··· Material provided ···

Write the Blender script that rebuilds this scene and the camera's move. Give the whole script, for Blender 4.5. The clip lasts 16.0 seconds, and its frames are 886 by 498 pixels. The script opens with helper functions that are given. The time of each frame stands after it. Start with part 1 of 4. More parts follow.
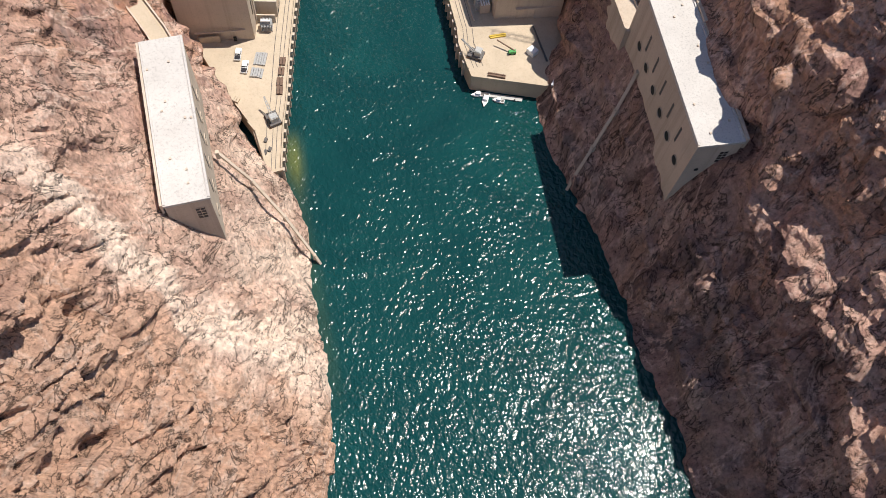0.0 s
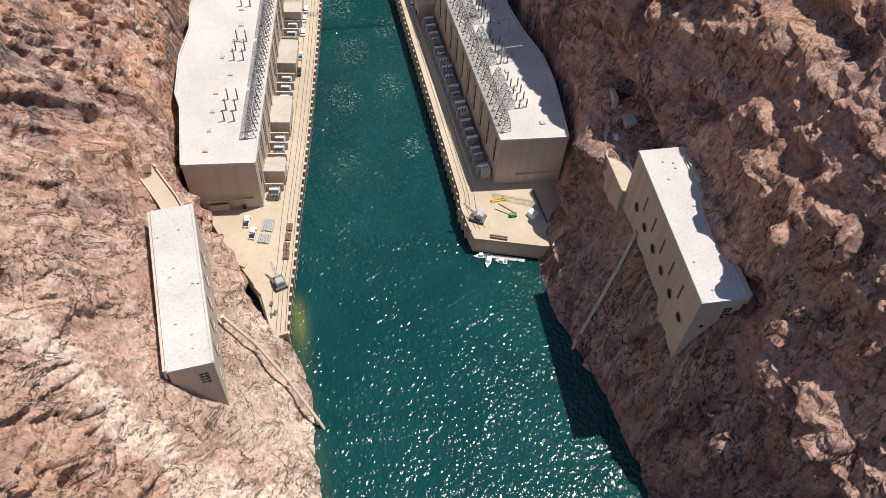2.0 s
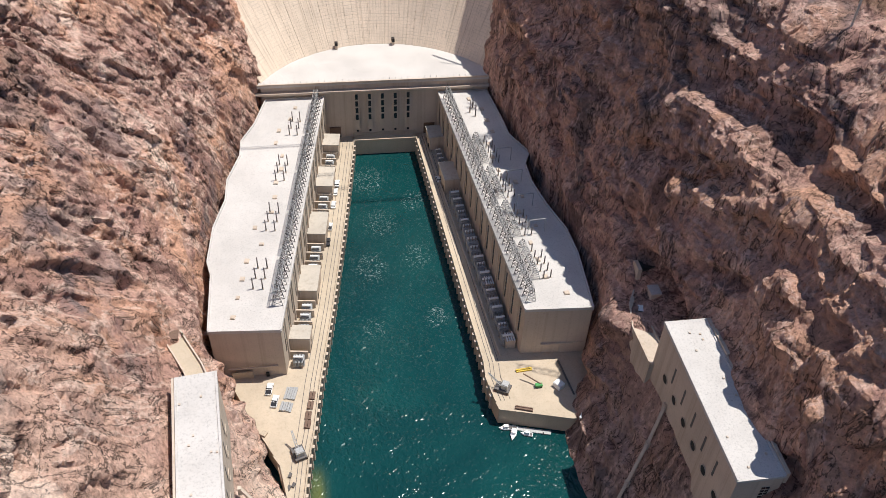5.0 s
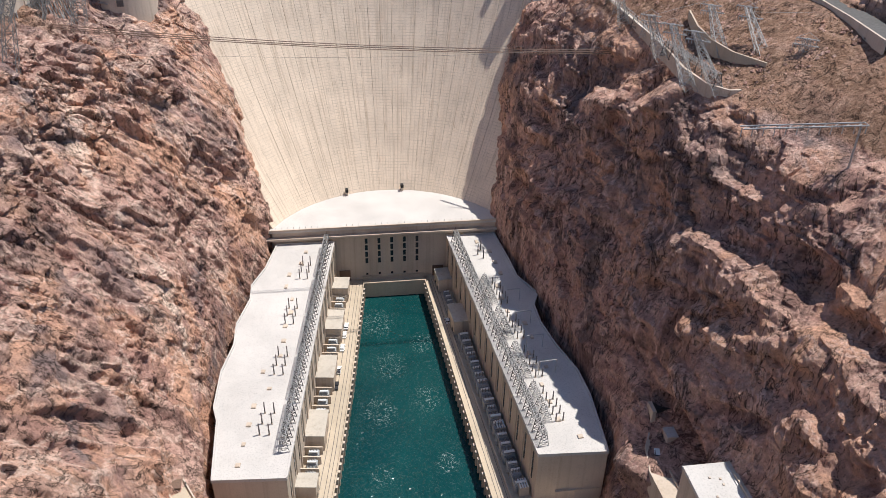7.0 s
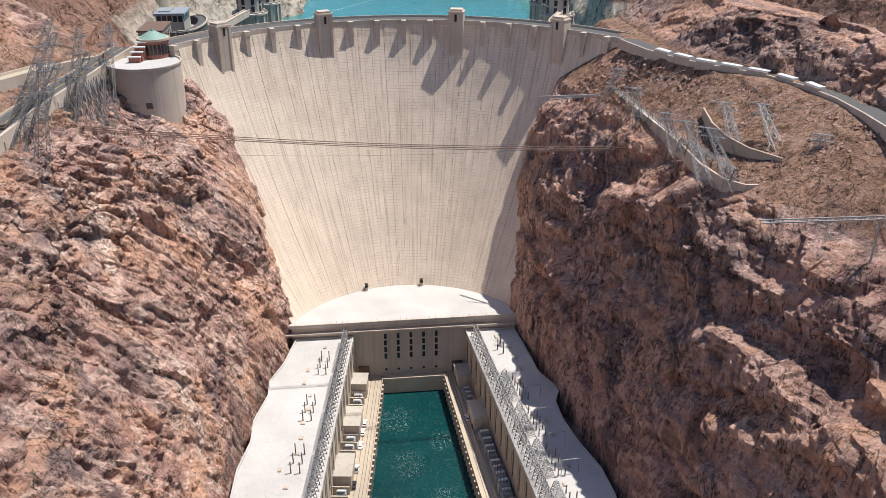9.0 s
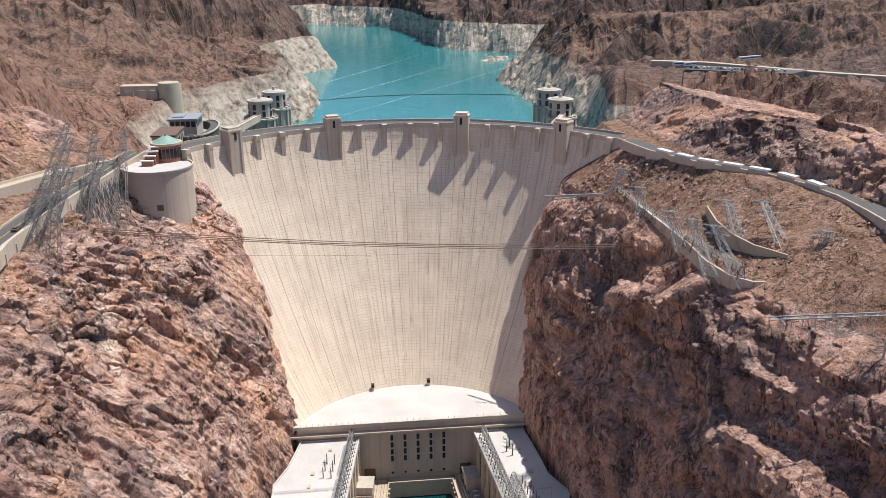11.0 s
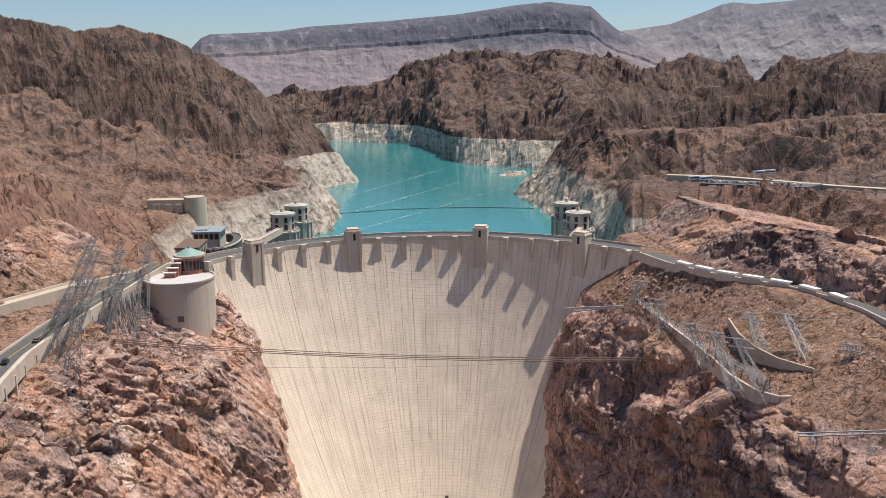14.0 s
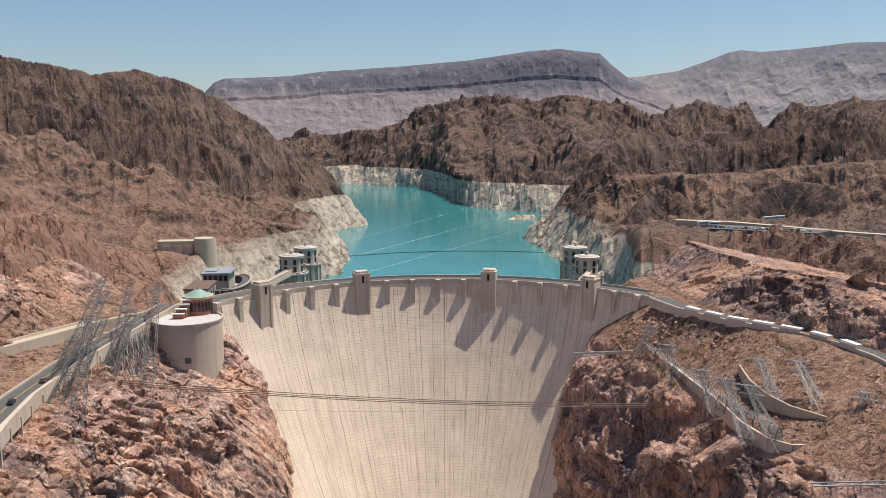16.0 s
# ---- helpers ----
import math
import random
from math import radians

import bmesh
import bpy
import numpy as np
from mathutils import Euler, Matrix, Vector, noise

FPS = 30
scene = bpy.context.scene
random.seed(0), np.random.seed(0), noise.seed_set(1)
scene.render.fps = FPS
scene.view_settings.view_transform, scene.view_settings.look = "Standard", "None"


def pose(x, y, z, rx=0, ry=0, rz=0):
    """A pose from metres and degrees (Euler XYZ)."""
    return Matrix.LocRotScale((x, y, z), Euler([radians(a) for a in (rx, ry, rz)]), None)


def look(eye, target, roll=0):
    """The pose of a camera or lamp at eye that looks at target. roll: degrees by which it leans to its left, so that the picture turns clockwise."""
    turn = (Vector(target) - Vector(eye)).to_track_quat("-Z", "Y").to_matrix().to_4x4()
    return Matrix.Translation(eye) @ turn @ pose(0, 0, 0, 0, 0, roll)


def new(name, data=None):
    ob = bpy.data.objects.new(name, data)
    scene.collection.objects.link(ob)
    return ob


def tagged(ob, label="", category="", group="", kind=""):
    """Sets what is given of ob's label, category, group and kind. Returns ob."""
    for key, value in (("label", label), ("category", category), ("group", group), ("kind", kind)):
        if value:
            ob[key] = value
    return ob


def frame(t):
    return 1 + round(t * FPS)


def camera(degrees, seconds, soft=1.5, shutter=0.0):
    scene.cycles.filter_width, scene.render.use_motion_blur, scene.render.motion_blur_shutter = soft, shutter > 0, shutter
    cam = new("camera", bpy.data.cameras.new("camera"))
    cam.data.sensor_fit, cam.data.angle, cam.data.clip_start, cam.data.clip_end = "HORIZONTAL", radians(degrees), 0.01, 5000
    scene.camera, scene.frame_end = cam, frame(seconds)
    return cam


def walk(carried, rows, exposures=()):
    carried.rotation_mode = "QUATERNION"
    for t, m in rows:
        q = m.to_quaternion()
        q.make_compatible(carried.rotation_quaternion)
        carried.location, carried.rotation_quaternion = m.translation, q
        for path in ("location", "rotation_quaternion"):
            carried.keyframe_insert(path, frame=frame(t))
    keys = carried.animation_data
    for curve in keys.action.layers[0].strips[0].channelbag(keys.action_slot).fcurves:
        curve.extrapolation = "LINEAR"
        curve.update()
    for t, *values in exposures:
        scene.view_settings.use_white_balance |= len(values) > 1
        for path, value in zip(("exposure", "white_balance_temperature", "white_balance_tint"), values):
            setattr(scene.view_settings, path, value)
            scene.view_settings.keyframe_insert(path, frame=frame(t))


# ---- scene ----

···

* **Task objective**
Extract all the data above exactly, excluding every picture.

* **Solution for this task**
Write the Blender script that rebuilds this scene and the camera's move. Give the whole script, for Blender 4.5. The clip lasts 16.0 seconds, and its frames are 886 by 498 pixels. The script opens with helper functions that are given. The time of each frame stands after it. Start with part 1 of 4. More parts follow.
0.0 s
2.0 s
5.0 s
7.0 s
9.0 s
11.0 s
14.0 s
16.0 s
# ---- helpers ----
import math
import random
from math import radians

import bmesh
import bpy
import numpy as np
from mathutils import Euler, Matrix, Vector, noise

FPS = 30
scene = bpy.context.scene
random.seed(0), np.random.seed(0), noise.seed_set(1)
scene.render.fps = FPS
scene.view_settings.view_transform, scene.view_settings.look = "Standard", "None"


def pose(x, y, z, rx=0, ry=0, rz=0):
    """A pose from metres and degrees (Euler XYZ)."""
    return Matrix.LocRotScale((x, y, z), Euler([radians(a) for a in (rx, ry, rz)]), None)


def look(eye, target, roll=0):
    """The pose of a camera or lamp at eye that looks at target. roll: degrees by which it leans to its left, so that the picture turns clockwise."""
    turn = (Vector(target) - Vector(eye)).to_track_quat("-Z", "Y").to_matrix().to_4x4()
    return Matrix.Translation(eye) @ turn @ pose(0, 0, 0, 0, 0, roll)


def new(name, data=None):
    ob = bpy.data.objects.new(name, data)
    scene.collection.objects.link(ob)
    return ob


def tagged(ob, label="", category="", group="", kind=""):
    """Sets what is given of ob's label, category, group and kind. Returns ob."""
    for key, value in (("label", label), ("category", category), ("group", group), ("kind", kind)):
        if value:
            ob[key] = value
    return ob


def frame(t):
    return 1 + round(t * FPS)


def camera(degrees, seconds, soft=1.5, shutter=0.0):
    scene.cycles.filter_width, scene.render.use_motion_blur, scene.render.motion_blur_shutter = soft, shutter > 0, shutter
    cam = new("camera", bpy.data.cameras.new("camera"))
    cam.data.sensor_fit, cam.data.angle, cam.data.clip_start, cam.data.clip_end = "HORIZONTAL", radians(degrees), 0.01, 5000
    scene.camera, scene.frame_end = cam, frame(seconds)
    return cam


def walk(carried, rows, exposures=()):
    carried.rotation_mode = "QUATERNION"
    for t, m in rows:
        q = m.to_quaternion()
        q.make_compatible(carried.rotation_quaternion)
        carried.location, carried.rotation_quaternion = m.translation, q
        for path in ("location", "rotation_quaternion"):
            carried.keyframe_insert(path, frame=frame(t))
    keys = carried.animation_data
    for curve in keys.action.layers[0].strips[0].channelbag(keys.action_slot).fcurves:
        curve.extrapolation = "LINEAR"
        curve.update()
    for t, *values in exposures:
        scene.view_settings.use_white_balance |= len(values) > 1
        for path, value in zip(("exposure", "white_balance_temperature", "white_balance_tint"), values):
            setattr(scene.view_settings, path, value)
            scene.view_settings.keyframe_insert(path, frame=frame(t))


# ---- scene ----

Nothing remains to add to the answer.